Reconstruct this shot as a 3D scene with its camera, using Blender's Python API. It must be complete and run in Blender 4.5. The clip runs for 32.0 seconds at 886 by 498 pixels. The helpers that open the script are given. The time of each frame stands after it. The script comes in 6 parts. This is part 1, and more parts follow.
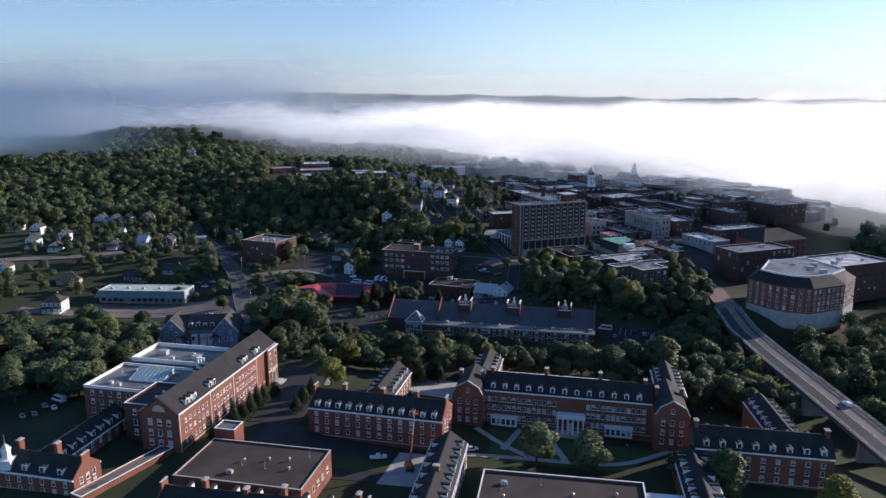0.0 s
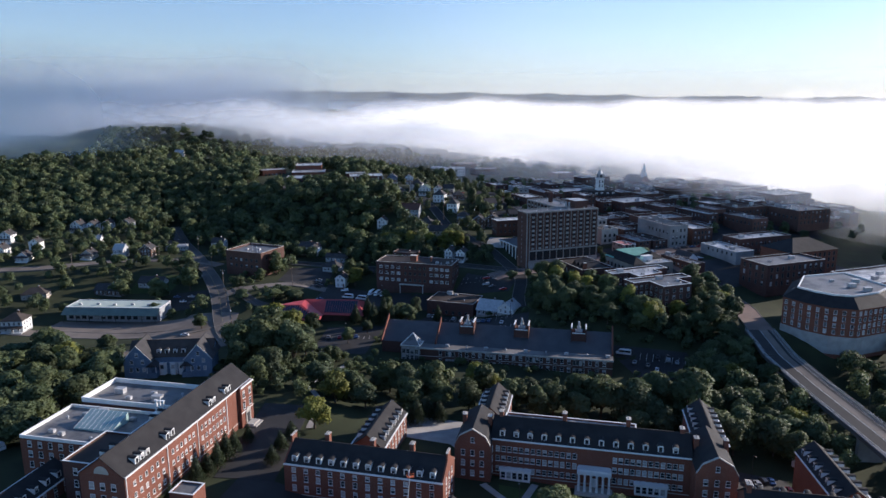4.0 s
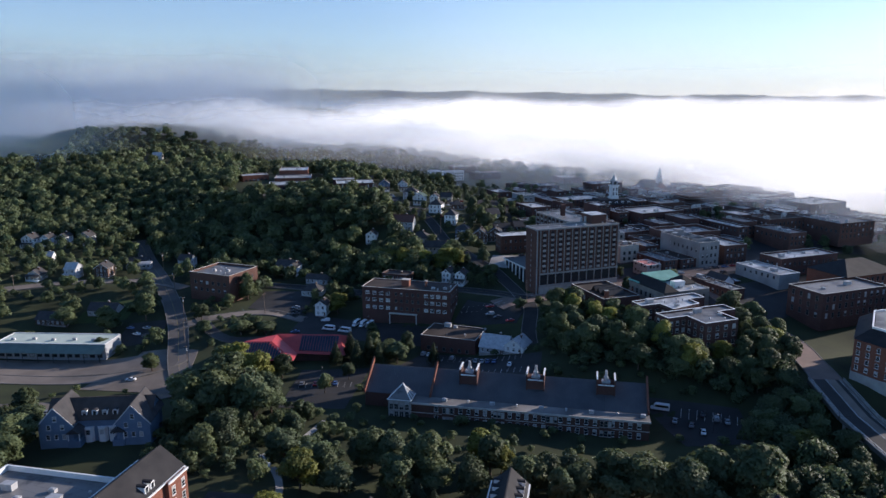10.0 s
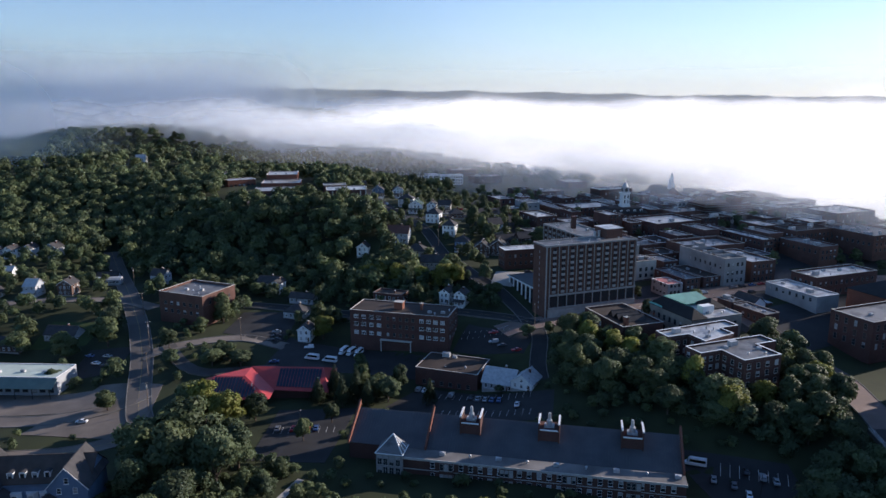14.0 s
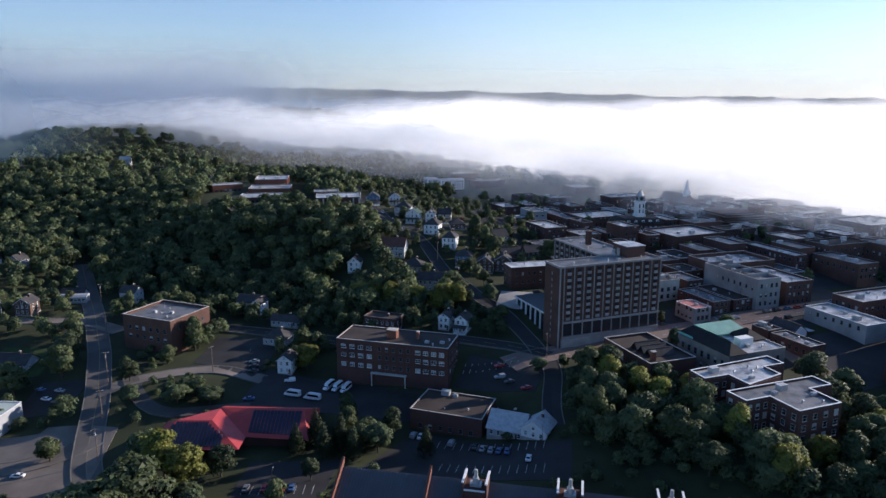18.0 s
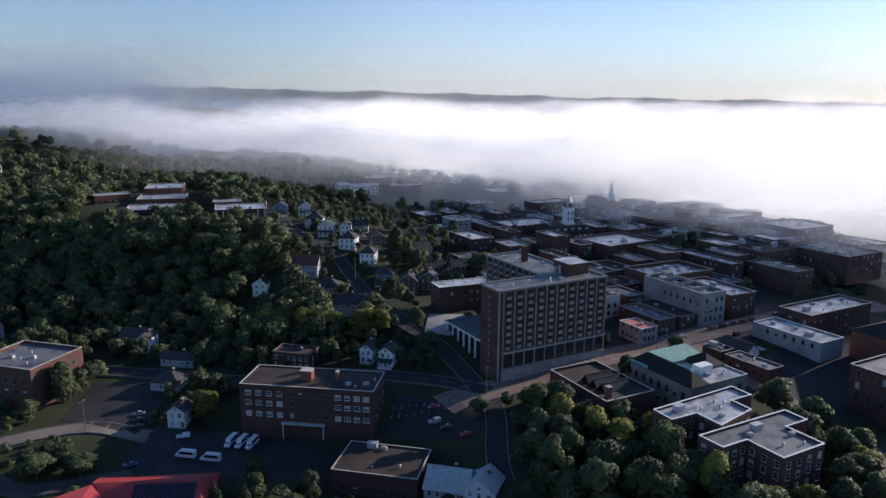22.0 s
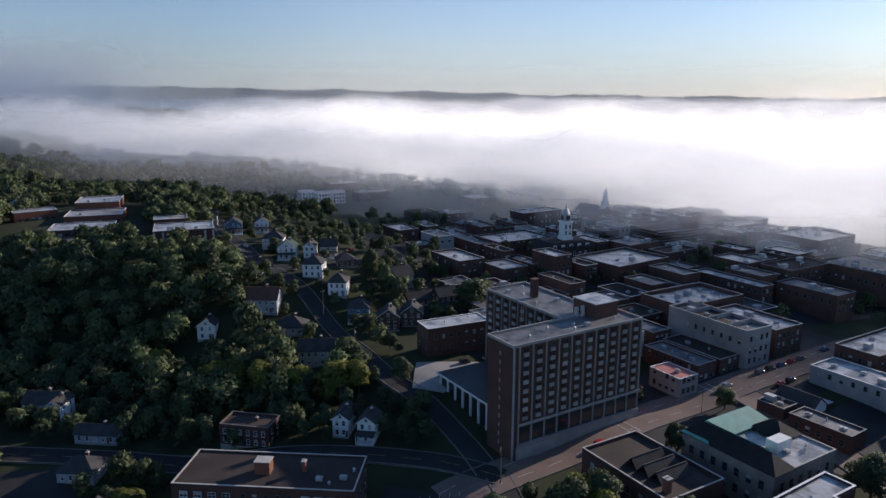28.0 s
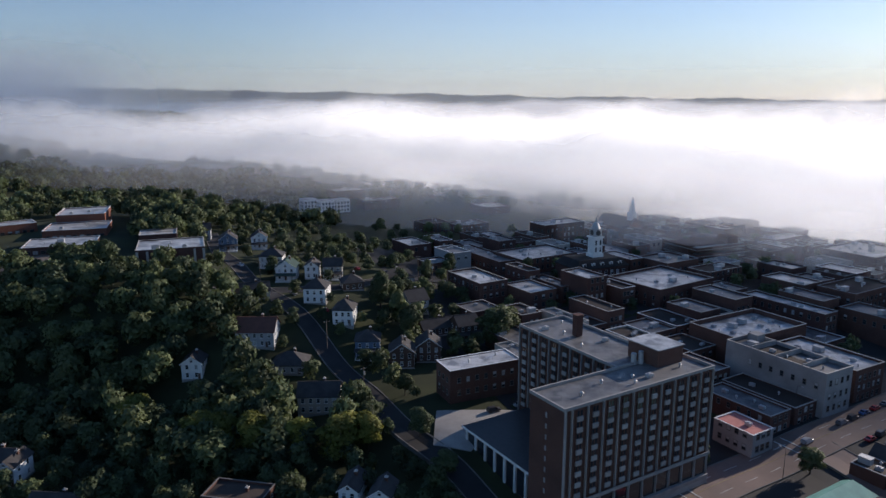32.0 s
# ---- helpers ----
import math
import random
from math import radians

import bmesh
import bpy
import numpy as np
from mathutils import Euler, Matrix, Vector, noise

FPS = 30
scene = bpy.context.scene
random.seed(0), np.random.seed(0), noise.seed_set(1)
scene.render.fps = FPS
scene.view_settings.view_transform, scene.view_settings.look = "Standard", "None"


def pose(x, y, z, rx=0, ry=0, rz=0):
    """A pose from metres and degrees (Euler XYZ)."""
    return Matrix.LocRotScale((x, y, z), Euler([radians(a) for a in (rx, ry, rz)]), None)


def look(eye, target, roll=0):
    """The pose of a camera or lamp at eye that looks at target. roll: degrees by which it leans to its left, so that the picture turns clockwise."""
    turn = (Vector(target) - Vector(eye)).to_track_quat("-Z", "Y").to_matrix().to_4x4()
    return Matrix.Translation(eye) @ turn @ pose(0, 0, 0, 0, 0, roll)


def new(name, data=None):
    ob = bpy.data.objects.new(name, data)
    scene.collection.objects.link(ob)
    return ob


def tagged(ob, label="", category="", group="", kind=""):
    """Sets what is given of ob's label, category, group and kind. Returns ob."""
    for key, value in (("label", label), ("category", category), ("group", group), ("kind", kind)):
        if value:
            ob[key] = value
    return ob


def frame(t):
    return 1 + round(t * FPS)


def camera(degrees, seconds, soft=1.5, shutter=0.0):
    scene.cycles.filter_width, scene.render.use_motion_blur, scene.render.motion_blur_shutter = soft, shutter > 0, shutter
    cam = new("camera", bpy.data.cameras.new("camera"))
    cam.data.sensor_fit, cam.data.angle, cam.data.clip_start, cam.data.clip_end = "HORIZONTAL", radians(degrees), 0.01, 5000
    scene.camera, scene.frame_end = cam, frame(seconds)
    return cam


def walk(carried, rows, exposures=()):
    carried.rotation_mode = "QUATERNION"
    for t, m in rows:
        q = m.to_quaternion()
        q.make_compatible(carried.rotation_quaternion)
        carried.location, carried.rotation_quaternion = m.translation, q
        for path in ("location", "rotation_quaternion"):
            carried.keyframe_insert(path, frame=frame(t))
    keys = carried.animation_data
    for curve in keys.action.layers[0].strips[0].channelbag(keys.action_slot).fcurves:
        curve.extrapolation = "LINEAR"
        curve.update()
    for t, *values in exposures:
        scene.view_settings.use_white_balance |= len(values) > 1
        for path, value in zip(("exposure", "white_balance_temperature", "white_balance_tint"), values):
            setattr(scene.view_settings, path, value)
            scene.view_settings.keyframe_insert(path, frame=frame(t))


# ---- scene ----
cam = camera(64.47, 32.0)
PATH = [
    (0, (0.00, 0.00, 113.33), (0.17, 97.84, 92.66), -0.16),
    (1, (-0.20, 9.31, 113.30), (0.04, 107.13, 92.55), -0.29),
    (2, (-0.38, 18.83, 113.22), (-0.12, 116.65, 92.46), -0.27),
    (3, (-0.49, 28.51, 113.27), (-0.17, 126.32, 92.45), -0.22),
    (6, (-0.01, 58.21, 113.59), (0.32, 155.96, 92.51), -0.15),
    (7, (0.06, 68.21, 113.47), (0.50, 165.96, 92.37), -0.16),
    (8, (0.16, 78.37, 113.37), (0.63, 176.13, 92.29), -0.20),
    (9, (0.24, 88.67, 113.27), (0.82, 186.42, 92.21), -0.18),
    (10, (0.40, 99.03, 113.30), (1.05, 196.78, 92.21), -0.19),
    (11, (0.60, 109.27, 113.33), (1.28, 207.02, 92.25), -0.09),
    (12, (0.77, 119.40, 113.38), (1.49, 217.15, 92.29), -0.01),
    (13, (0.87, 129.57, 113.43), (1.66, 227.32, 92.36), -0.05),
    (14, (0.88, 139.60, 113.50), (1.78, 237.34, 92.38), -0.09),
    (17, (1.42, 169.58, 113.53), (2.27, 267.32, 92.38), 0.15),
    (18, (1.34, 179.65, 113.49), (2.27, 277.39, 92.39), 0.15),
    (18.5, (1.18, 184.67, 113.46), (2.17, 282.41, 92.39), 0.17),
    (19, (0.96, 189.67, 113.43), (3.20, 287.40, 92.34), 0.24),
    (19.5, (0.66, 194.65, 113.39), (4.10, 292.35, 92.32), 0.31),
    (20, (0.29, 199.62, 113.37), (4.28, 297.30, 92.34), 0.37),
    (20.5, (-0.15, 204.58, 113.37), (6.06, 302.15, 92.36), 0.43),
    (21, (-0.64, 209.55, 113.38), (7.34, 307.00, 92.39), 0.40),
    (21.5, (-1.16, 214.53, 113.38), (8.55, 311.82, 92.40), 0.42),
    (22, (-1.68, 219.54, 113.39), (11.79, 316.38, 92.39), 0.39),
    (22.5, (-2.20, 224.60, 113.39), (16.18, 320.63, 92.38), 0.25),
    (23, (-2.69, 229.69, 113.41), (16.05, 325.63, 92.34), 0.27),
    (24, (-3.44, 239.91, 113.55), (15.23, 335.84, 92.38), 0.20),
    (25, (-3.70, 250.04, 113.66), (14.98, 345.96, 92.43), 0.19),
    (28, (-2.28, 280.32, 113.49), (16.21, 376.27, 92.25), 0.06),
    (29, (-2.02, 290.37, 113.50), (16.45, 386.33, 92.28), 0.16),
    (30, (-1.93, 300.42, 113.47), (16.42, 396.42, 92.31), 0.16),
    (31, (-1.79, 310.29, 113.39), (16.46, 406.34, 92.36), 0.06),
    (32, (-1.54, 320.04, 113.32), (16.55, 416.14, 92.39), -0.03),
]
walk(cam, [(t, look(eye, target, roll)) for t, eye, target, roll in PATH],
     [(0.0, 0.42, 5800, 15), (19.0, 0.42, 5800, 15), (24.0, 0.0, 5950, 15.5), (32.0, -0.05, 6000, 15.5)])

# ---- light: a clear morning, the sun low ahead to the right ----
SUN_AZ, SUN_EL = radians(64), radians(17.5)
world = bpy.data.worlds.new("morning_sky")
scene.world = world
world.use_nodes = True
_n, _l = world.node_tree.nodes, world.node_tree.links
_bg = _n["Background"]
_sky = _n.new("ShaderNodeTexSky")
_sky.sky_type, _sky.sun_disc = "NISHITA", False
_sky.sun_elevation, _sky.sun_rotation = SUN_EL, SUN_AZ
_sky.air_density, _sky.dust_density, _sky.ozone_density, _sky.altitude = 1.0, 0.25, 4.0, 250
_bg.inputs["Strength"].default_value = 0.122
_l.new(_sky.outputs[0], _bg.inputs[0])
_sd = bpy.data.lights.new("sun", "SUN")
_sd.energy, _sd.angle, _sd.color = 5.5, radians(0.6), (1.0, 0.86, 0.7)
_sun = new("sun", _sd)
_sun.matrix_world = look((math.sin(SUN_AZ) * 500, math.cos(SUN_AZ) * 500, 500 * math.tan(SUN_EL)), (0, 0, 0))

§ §

AIM:
Reproduce each line exactly, please, except for any pictures.

TASK SOLUTION:
Reconstruct this shot as a 3D scene with its camera, using Blender's Python API. It must be complete and run in Blender 4.5. The clip runs for 32.0 seconds at 886 by 498 pixels. The helpers that open the script are given. The time of each frame stands after it. The script comes in 6 parts. This is part 1, and more parts follow.
0.0 s
4.0 s
10.0 s
14.0 s
18.0 s
22.0 s
28.0 s
32.0 s
# ---- helpers ----
import math
import random
from math import radians

import bmesh
import bpy
import numpy as np
from mathutils import Euler, Matrix, Vector, noise

FPS = 30
scene = bpy.context.scene
random.seed(0), np.random.seed(0), noise.seed_set(1)
scene.render.fps = FPS
scene.view_settings.view_transform, scene.view_settings.look = "Standard", "None"


def pose(x, y, z, rx=0, ry=0, rz=0):
    """A pose from metres and degrees (Euler XYZ)."""
    return Matrix.LocRotScale((x, y, z), Euler([radians(a) for a in (rx, ry, rz)]), None)


def look(eye, target, roll=0):
    """The pose of a camera or lamp at eye that looks at target. roll: degrees by which it leans to its left, so that the picture turns clockwise."""
    turn = (Vector(target) - Vector(eye)).to_track_quat("-Z", "Y").to_matrix().to_4x4()
    return Matrix.Translation(eye) @ turn @ pose(0, 0, 0, 0, 0, roll)


def new(name, data=None):
    ob = bpy.data.objects.new(name, data)
    scene.collection.objects.link(ob)
    return ob


def tagged(ob, label="", category="", group="", kind=""):
    """Sets what is given of ob's label, category, group and kind. Returns ob."""
    for key, value in (("label", label), ("category", category), ("group", group), ("kind", kind)):
        if value:
            ob[key] = value
    return ob


def frame(t):
    return 1 + round(t * FPS)


def camera(degrees, seconds, soft=1.5, shutter=0.0):
    scene.cycles.filter_width, scene.render.use_motion_blur, scene.render.motion_blur_shutter = soft, shutter > 0, shutter
    cam = new("camera", bpy.data.cameras.new("camera"))
    cam.data.sensor_fit, cam.data.angle, cam.data.clip_start, cam.data.clip_end = "HORIZONTAL", radians(degrees), 0.01, 5000
    scene.camera, scene.frame_end = cam, frame(seconds)
    return cam


def walk(carried, rows, exposures=()):
    carried.rotation_mode = "QUATERNION"
    for t, m in rows:
        q = m.to_quaternion()
        q.make_compatible(carried.rotation_quaternion)
        carried.location, carried.rotation_quaternion = m.translation, q
        for path in ("location", "rotation_quaternion"):
            carried.keyframe_insert(path, frame=frame(t))
    keys = carried.animation_data
    for curve in keys.action.layers[0].strips[0].channelbag(keys.action_slot).fcurves:
        curve.extrapolation = "LINEAR"
        curve.update()
    for t, *values in exposures:
        scene.view_settings.use_white_balance |= len(values) > 1
        for path, value in zip(("exposure", "white_balance_temperature", "white_balance_tint"), values):
            setattr(scene.view_settings, path, value)
            scene.view_settings.keyframe_insert(path, frame=frame(t))


# ---- scene ----
cam = camera(64.47, 32.0)
PATH = [
    (0, (0.00, 0.00, 113.33), (0.17, 97.84, 92.66), -0.16),
    (1, (-0.20, 9.31, 113.30), (0.04, 107.13, 92.55), -0.29),
    (2, (-0.38, 18.83, 113.22), (-0.12, 116.65, 92.46), -0.27),
    (3, (-0.49, 28.51, 113.27), (-0.17, 126.32, 92.45), -0.22),
    (6, (-0.01, 58.21, 113.59), (0.32, 155.96, 92.51), -0.15),
    (7, (0.06, 68.21, 113.47), (0.50, 165.96, 92.37), -0.16),
    (8, (0.16, 78.37, 113.37), (0.63, 176.13, 92.29), -0.20),
    (9, (0.24, 88.67, 113.27), (0.82, 186.42, 92.21), -0.18),
    (10, (0.40, 99.03, 113.30), (1.05, 196.78, 92.21), -0.19),
    (11, (0.60, 109.27, 113.33), (1.28, 207.02, 92.25), -0.09),
    (12, (0.77, 119.40, 113.38), (1.49, 217.15, 92.29), -0.01),
    (13, (0.87, 129.57, 113.43), (1.66, 227.32, 92.36), -0.05),
    (14, (0.88, 139.60, 113.50), (1.78, 237.34, 92.38), -0.09),
    (17, (1.42, 169.58, 113.53), (2.27, 267.32, 92.38), 0.15),
    (18, (1.34, 179.65, 113.49), (2.27, 277.39, 92.39), 0.15),
    (18.5, (1.18, 184.67, 113.46), (2.17, 282.41, 92.39), 0.17),
    (19, (0.96, 189.67, 113.43), (3.20, 287.40, 92.34), 0.24),
    (19.5, (0.66, 194.65, 113.39), (4.10, 292.35, 92.32), 0.31),
    (20, (0.29, 199.62, 113.37), (4.28, 297.30, 92.34), 0.37),
    (20.5, (-0.15, 204.58, 113.37), (6.06, 302.15, 92.36), 0.43),
    (21, (-0.64, 209.55, 113.38), (7.34, 307.00, 92.39), 0.40),
    (21.5, (-1.16, 214.53, 113.38), (8.55, 311.82, 92.40), 0.42),
    (22, (-1.68, 219.54, 113.39), (11.79, 316.38, 92.39), 0.39),
    (22.5, (-2.20, 224.60, 113.39), (16.18, 320.63, 92.38), 0.25),
    (23, (-2.69, 229.69, 113.41), (16.05, 325.63, 92.34), 0.27),
    (24, (-3.44, 239.91, 113.55), (15.23, 335.84, 92.38), 0.20),
    (25, (-3.70, 250.04, 113.66), (14.98, 345.96, 92.43), 0.19),
    (28, (-2.28, 280.32, 113.49), (16.21, 376.27, 92.25), 0.06),
    (29, (-2.02, 290.37, 113.50), (16.45, 386.33, 92.28), 0.16),
    (30, (-1.93, 300.42, 113.47), (16.42, 396.42, 92.31), 0.16),
    (31, (-1.79, 310.29, 113.39), (16.46, 406.34, 92.36), 0.06),
    (32, (-1.54, 320.04, 113.32), (16.55, 416.14, 92.39), -0.03),
]
walk(cam, [(t, look(eye, target, roll)) for t, eye, target, roll in PATH],
     [(0.0, 0.42, 5800, 15), (19.0, 0.42, 5800, 15), (24.0, 0.0, 5950, 15.5), (32.0, -0.05, 6000, 15.5)])

# ---- light: a clear morning, the sun low ahead to the right ----
SUN_AZ, SUN_EL = radians(64), radians(17.5)
world = bpy.data.worlds.new("morning_sky")
scene.world = world
world.use_nodes = True
_n, _l = world.node_tree.nodes, world.node_tree.links
_bg = _n["Background"]
_sky = _n.new("ShaderNodeTexSky")
_sky.sky_type, _sky.sun_disc = "NISHITA", False
_sky.sun_elevation, _sky.sun_rotation = SUN_EL, SUN_AZ
_sky.air_density, _sky.dust_density, _sky.ozone_density, _sky.altitude = 1.0, 0.25, 4.0, 250
_bg.inputs["Strength"].default_value = 0.122
_l.new(_sky.outputs[0], _bg.inputs[0])
_sd = bpy.data.lights.new("sun", "SUN")
_sd.energy, _sd.angle, _sd.color = 5.5, radians(0.6), (1.0, 0.86, 0.7)
_sun = new("sun", _sd)
_sun.matrix_world = look((math.sin(SUN_AZ) * 500, math.cos(SUN_AZ) * 500, 500 * math.tan(SUN_EL)), (0, 0, 0))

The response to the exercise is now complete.